Welcome New Faculty 2022-2023
Dr. Nana Adusei-Poku is joining us as an assistant professor in African Diasporic art history this Fall ’22. Her research and teaching interests include four central themes or areas: artistic production from the African Diasporas; cultural shifts and their articulation at the intersections of art, politics, and popular culture; curatorial practice as a research tool; and critical pedagogy in relationship to decolonize aesthetics–all explored within a truly interdisciplinary field linking art history, African diaspora studies, critical race theory, curatorial praxis, museum studies, gender and sexuality studies, feminist theory, and more. Current book projects include a study of Black Melancholia as condition and concept (we are thrilled to cite Nana’s just-opened exhibition Black Melancholia at the CCS Bard Galleries, Bard College, Annandale-on-Hudson, New York, receiving serious appreciation in the press) and an edited volume, Reshaping the Field: Art of the African Diasporas on Display, for Afterall. Prior to Berkeley, Nana was a Term Associate Professor and Luma Scholar at the Center for Curatorial Studies at Bard, and held Research Professor positions at the Hogeschool Rotterdam, among other international appointments. Welcome Nana!

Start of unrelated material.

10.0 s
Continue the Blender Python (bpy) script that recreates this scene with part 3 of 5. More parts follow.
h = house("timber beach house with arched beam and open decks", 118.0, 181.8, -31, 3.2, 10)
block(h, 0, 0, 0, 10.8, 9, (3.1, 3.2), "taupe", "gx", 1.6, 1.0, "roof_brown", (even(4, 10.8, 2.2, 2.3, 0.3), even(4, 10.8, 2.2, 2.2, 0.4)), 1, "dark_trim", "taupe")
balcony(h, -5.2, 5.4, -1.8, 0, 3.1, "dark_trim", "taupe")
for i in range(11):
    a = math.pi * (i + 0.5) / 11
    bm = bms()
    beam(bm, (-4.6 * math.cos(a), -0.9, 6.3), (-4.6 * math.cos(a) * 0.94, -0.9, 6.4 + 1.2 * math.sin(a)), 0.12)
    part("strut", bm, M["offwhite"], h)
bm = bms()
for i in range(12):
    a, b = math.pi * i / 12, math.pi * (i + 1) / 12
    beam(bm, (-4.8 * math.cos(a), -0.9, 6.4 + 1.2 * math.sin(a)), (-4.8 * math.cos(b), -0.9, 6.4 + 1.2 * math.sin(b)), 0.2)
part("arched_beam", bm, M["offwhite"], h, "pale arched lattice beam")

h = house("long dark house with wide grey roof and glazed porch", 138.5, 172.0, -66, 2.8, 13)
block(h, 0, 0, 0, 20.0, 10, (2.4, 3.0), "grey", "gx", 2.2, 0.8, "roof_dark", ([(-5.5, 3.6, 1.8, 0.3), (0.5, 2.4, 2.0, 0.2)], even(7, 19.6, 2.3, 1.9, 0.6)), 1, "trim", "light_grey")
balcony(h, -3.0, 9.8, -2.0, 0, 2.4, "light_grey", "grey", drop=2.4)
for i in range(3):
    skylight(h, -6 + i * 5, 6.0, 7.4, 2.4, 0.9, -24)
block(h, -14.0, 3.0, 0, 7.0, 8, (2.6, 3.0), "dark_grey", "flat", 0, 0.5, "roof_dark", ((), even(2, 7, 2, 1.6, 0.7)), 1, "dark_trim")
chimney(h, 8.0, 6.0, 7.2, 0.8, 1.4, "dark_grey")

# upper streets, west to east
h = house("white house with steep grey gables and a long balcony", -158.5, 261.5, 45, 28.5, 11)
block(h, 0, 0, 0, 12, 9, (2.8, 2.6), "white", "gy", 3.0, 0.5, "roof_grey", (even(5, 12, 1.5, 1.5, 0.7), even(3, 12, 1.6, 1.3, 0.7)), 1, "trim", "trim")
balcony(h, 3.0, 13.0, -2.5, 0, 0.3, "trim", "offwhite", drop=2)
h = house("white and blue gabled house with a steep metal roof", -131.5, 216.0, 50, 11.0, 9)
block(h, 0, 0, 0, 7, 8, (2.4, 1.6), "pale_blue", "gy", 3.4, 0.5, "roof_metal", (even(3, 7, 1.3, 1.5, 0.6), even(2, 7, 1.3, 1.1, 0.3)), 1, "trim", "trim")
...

Dr. Zamansele Nsele will join us as an assistant professor in Spring ’23. Dr. Nsele is an art historian and currently a lecturer teaching Black & African Visual and Cultural studies in the English department at the University of Johannesburg. Her book project, ‘Reckoning with (Post) Apartheid & Colonial Nostalgias in Contemporary Archival Art Practice’, builds on her 2020 PhD exploring contemporary artists’ use of the apartheid-colonial archive to examine how expression of nostalgias can generate epistemologies that sanitize, disavow, and aestheticize oppressive racial histories. She has teaching interests in critical theories of Blackness in art, aesthetics, and visual representation, with particular emphasis on the tradition of resistance art movements in the United States and South Africa. Widely published and active as a critic, journalist, and cultural organizer, Zamansele’s work critiques image-based rituals of antiblack violence. Zamansele was named in 2018 as one of the Mail & Guardian’s prestigious top 200 young South Africans (we note, for instance, her excellent interviews in the M&G with the Zimbabwean novelist Tsitsi Dangarembga and the US scholar Frank B. Wilderson III). Previously, she was Lecturer and course coordinator for the Art History & Visual Culture program at Rhodes University. We look forward to welcoming Zamansele to the department come January!